Krishna, however, not only emphasises that it is necessary to go beyond the realm of the three gunas in experience, but he also emphasises that it is very important for the attainment of enlightenment to understand the three gunas at the level of knowledge, to understand their workings and their relationship to the Self (purusha):
'All actions are done by the gunas of nature (prakrti). He, whose mind is fooled by the concept of ego, thinks 'I am the doer'. But he, O mighty-armed (Arjuna), who knows that these gunas and actions are distinct from himself, and that only the gunas are acting on the gunas, is not attached. (BG 3.27-28)
He who in this way knows the Purusha (Self, Atma) and Prakriti (nature) with its gunas, in whatever condition he may be, does not enter into rebirth.' (BG 13.23)
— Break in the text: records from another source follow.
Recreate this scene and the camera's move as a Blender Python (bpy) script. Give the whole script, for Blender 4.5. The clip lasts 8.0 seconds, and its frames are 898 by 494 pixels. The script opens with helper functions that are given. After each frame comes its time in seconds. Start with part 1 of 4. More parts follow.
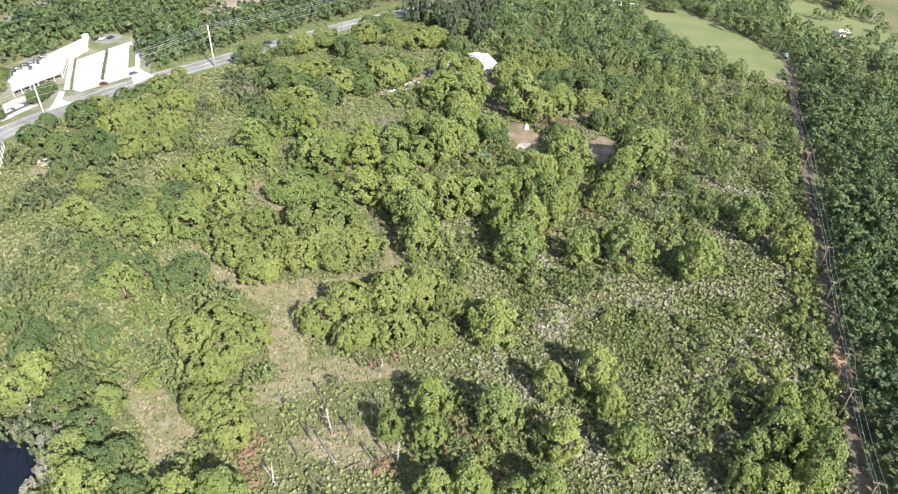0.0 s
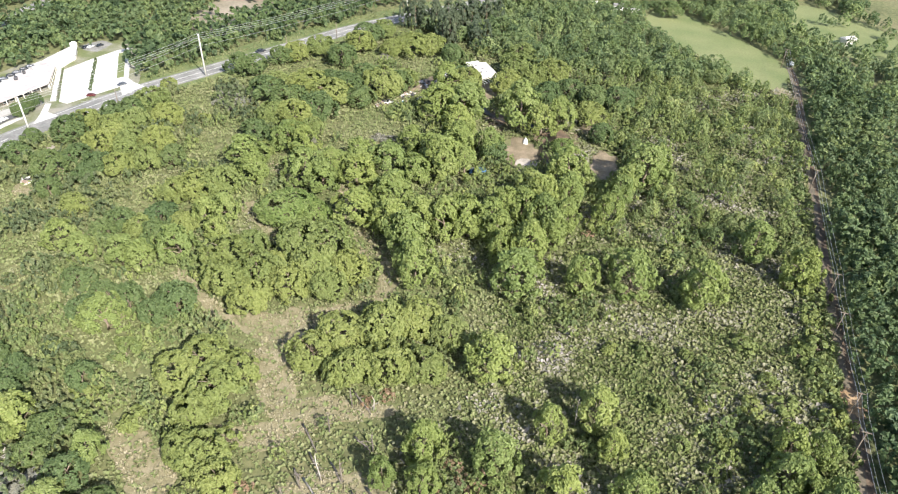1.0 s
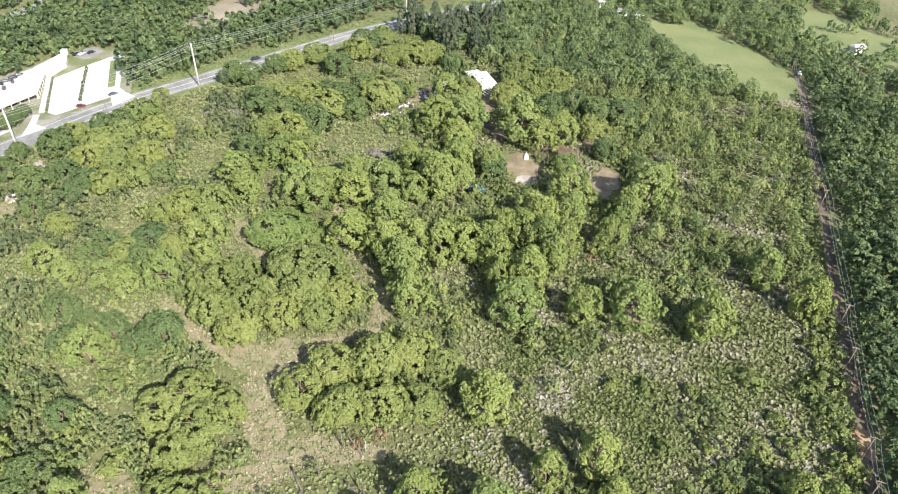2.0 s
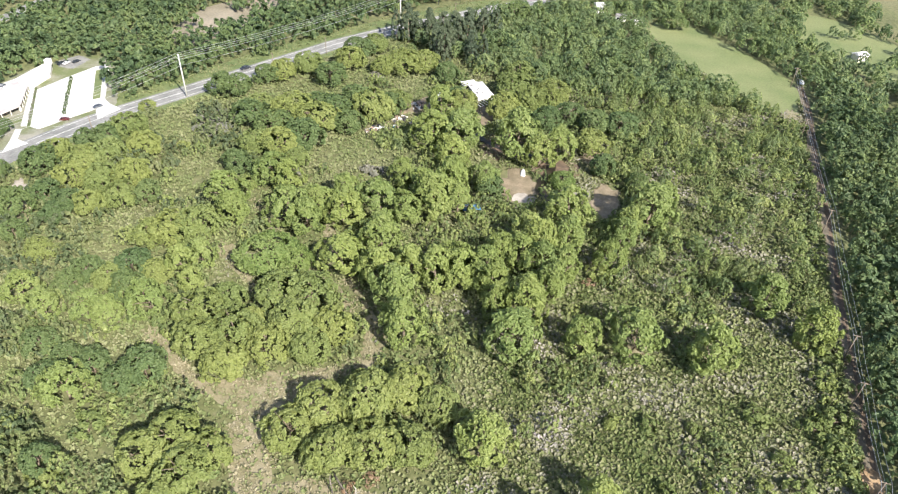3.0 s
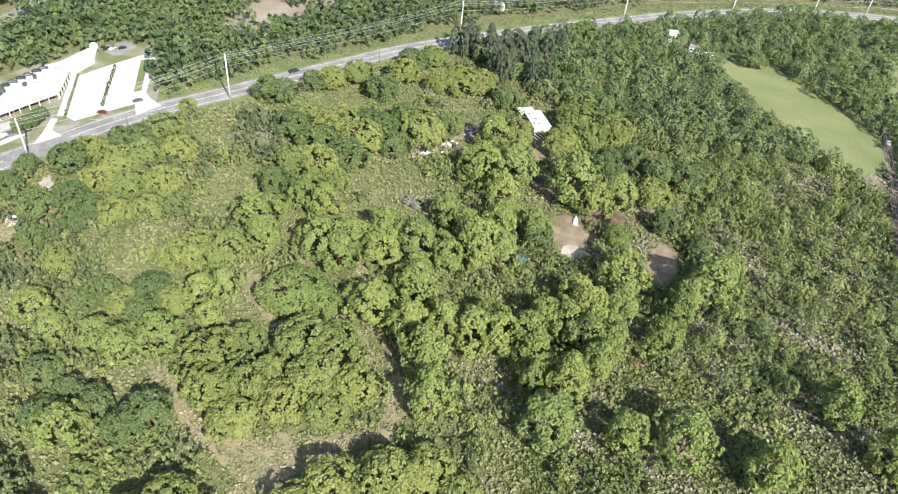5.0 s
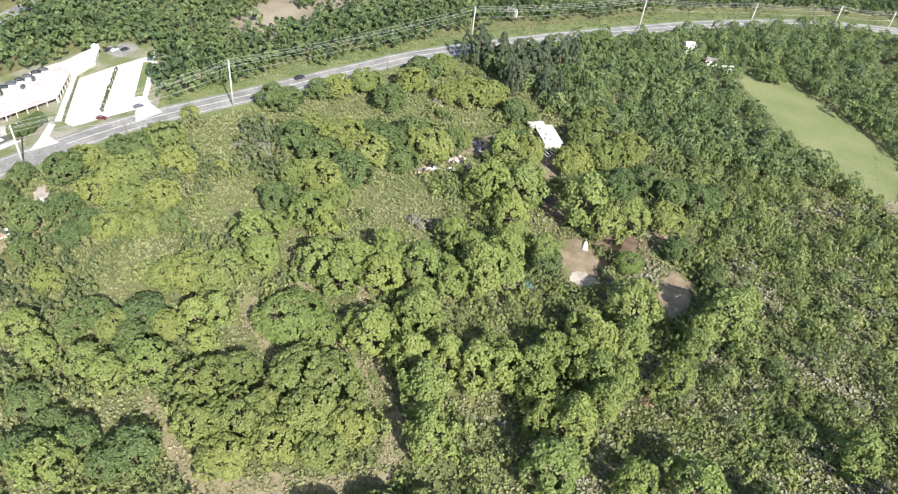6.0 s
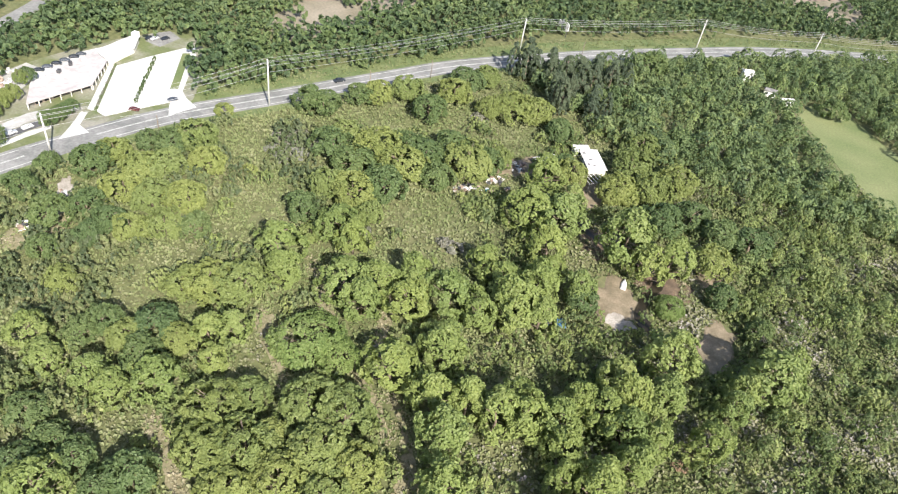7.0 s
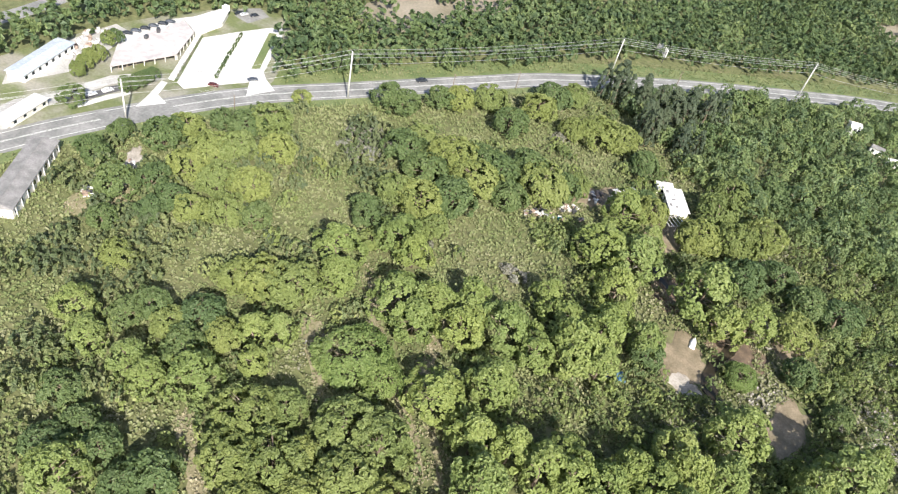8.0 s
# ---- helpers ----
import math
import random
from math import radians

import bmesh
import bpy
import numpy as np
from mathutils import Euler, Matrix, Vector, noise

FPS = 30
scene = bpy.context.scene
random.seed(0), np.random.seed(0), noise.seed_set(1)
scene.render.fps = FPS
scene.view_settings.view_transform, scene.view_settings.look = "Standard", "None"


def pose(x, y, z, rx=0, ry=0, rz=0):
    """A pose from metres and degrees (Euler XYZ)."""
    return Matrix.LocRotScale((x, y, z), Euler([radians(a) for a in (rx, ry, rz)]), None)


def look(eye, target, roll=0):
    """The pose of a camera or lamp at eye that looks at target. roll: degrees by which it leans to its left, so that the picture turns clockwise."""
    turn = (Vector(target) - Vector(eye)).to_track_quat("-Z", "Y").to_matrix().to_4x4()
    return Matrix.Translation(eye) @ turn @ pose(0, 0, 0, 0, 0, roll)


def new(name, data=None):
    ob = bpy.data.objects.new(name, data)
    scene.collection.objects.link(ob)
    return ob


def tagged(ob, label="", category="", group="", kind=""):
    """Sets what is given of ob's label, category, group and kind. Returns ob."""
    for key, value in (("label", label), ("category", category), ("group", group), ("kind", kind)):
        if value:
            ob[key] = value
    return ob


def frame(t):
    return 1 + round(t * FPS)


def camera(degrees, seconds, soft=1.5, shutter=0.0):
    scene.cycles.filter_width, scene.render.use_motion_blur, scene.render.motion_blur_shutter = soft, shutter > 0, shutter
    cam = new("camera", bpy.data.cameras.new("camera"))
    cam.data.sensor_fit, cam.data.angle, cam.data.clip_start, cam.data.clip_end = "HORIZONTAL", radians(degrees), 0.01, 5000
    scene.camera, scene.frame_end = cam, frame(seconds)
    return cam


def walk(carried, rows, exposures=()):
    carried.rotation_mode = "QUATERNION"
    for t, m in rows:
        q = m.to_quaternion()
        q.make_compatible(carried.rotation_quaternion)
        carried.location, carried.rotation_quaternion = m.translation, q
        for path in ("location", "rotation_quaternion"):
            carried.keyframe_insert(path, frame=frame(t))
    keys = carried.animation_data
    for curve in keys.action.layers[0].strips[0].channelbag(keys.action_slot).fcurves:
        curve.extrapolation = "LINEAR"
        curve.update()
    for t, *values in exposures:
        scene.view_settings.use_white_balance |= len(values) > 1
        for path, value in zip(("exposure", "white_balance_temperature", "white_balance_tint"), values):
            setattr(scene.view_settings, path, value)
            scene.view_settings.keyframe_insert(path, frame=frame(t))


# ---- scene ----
cam = camera(66.6, 8.0, soft=1.15)
# seconds, place in metres, heading to the left of +y, pitch, roll (degrees)
ROWS = [
    (0.0, 0.0, 0.0, 118.0, 9.18, -36.72, 2.33),
    (0.5, -0.4, 5.3, 119.6, 8.96, -36.97, 2.31),
    (1.0, -1.1, 10.7, 121.0, 9.10, -37.23, 2.42),
    (1.5, -1.7, 16.2, 122.5, 9.31, -37.53, 2.59),
    (3.0, -3.5, 31.8, 127.3, 8.80, -38.36, 2.79),
    (3.5, -5.9, 37.7, 128.3, 9.83, -38.70, 4.10),
    (4.0, -8.3, 43.8, 128.8, 11.28, -39.04, 5.51),
    (4.5, -9.9, 49.3, 129.4, 12.11, -39.26, 6.31),
    (6.0, -14.8, 65.1, 133.5, 12.72, -40.25, 7.92),
    (6.5, -17.4, 71.6, 133.2, 14.10, -40.49, 9.28),
    (7.0, -20.2, 77.4, 133.0, 15.70, -40.84, 10.71),
    (7.5, -23.9, 82.6, 132.4, 17.94, -41.37, 12.69),
    (8.0, -28.6, 87.5, 131.4, 21.27, -42.22, 15.40),
]
walk(cam, [(t, pose(x, y, z, 0, 0, yaw) @ pose(0, 0, 0, 90 + pitch, 0, 0) @ pose(0, 0, 0, 0, 0, roll)) for t, x, y, z, yaw, pitch, roll in ROWS],
     exposures=[(0.0, 1.0), (3.0, 1.02), (4.5, 0.96), (6.0, 0.95), (8.0, 0.91)])

# ---- light ----
SUN_EL, SUN_AZ = radians(39), radians(136)
world = bpy.data.worlds.new("sky")
scene.world = world
world.use_nodes = True
wn = world.node_tree
sky = wn.nodes.new("ShaderNodeTexSky")
sky.sky_type, sky.sun_disc = "NISHITA", False
sky.sun_elevation, sky.sun_rotation = SUN_EL, SUN_AZ
sky.dust_density = 2.0
wn.nodes["Background"].inputs["Strength"].default_value = 0.12
wn.links.new(sky.outputs[0], wn.nodes["Background"].inputs["Color"])
sun = new("sun", bpy.data.lights.new("sun", "SUN"))
sun.data.energy, sun.data.angle, sun.data.color = 5.0, radians(0.5), (1.0, 0.95, 0.87)
sun.matrix_world = look((0, 0, 400), (-math.sin(SUN_AZ), -math.cos(SUN_AZ), 400 - math.tan(SUN_EL)))


# ---- materials ----
def nodes_of(name):
    m = bpy.data.materials.new(name)
    m.use_nodes = True
    return m, m.node_tree.nodes, m.node_tree.links, m.node_tree.nodes["Principled BSDF"]


def ramp(nt, links, fac, stops):
    r = nt.new("ShaderNodeValToRGB")
    while len(r.color_ramp.elements) < len(stops):
        r.color_ramp.elements.new(0.5)
    for e, (p, c) in zip(r.color_ramp.elements, stops):
        e.position, e.color = p, (*c, 1)
    links.new(fac, r.inputs[0])
    return r.outputs[0]


def noise_node(nt, links, scale, detail=4, vector=None):
    n = nt.new("ShaderNodeTexNoise")
    n.inputs["Scale"].default_value, n.inputs["Detail"].default_value = scale, detail
    if vector:
        links.new(vector, n.inputs["Vector"])
    return n.outputs["Fac"]


def mixed(nt, links, fac, a, b, mode="MIX"):
    n = nt.new("ShaderNodeMix")
    n.data_type, n.blend_type = "RGBA", mode
    for sock, value in ((n.inputs[0], fac), (n.inputs[6], a), (n.inputs[7], b)):
        if isinstance(value, (int, float)):
            sock.default_value = value
        elif isinstance(value, tuple):
            sock.default_value = (*value, 1)
        else:
            links.new(value, sock)
    return n.outputs[2]


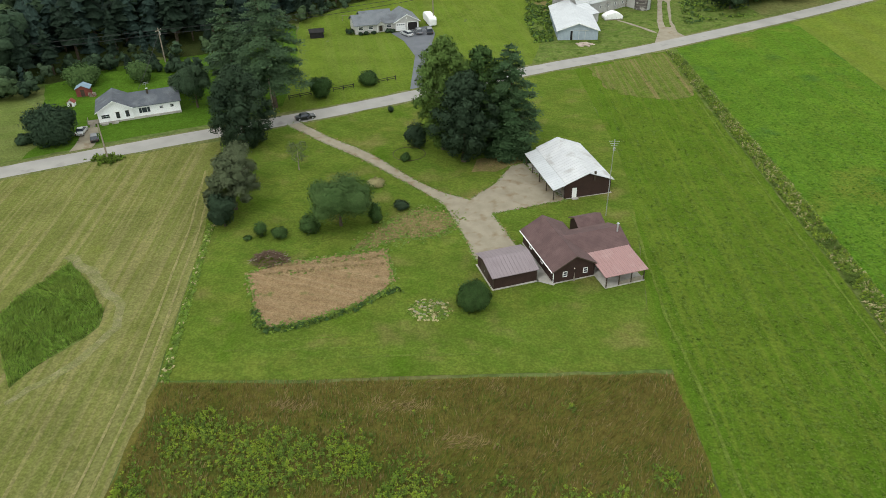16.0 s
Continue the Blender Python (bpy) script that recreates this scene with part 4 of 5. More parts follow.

Realising the Self and attaining eternal liberation in the state of cosmic consciousness is tantamount to establishing the discriminating knowledge between what is the Self and what is the non-self. For the required clear cognition of the realm of the non-self, a deep understanding of the philosophy of the three gunas is necessary. Thus knowledge and experience complement each other on the path to enlightenment.
In the Bhagavad Gita, chapter 14 is dedicated to the unfolding of the knowledge about the three gunas - this knowledge is expanded in chapters 17 and 18 and explained with numerous examples by Lord Krishna.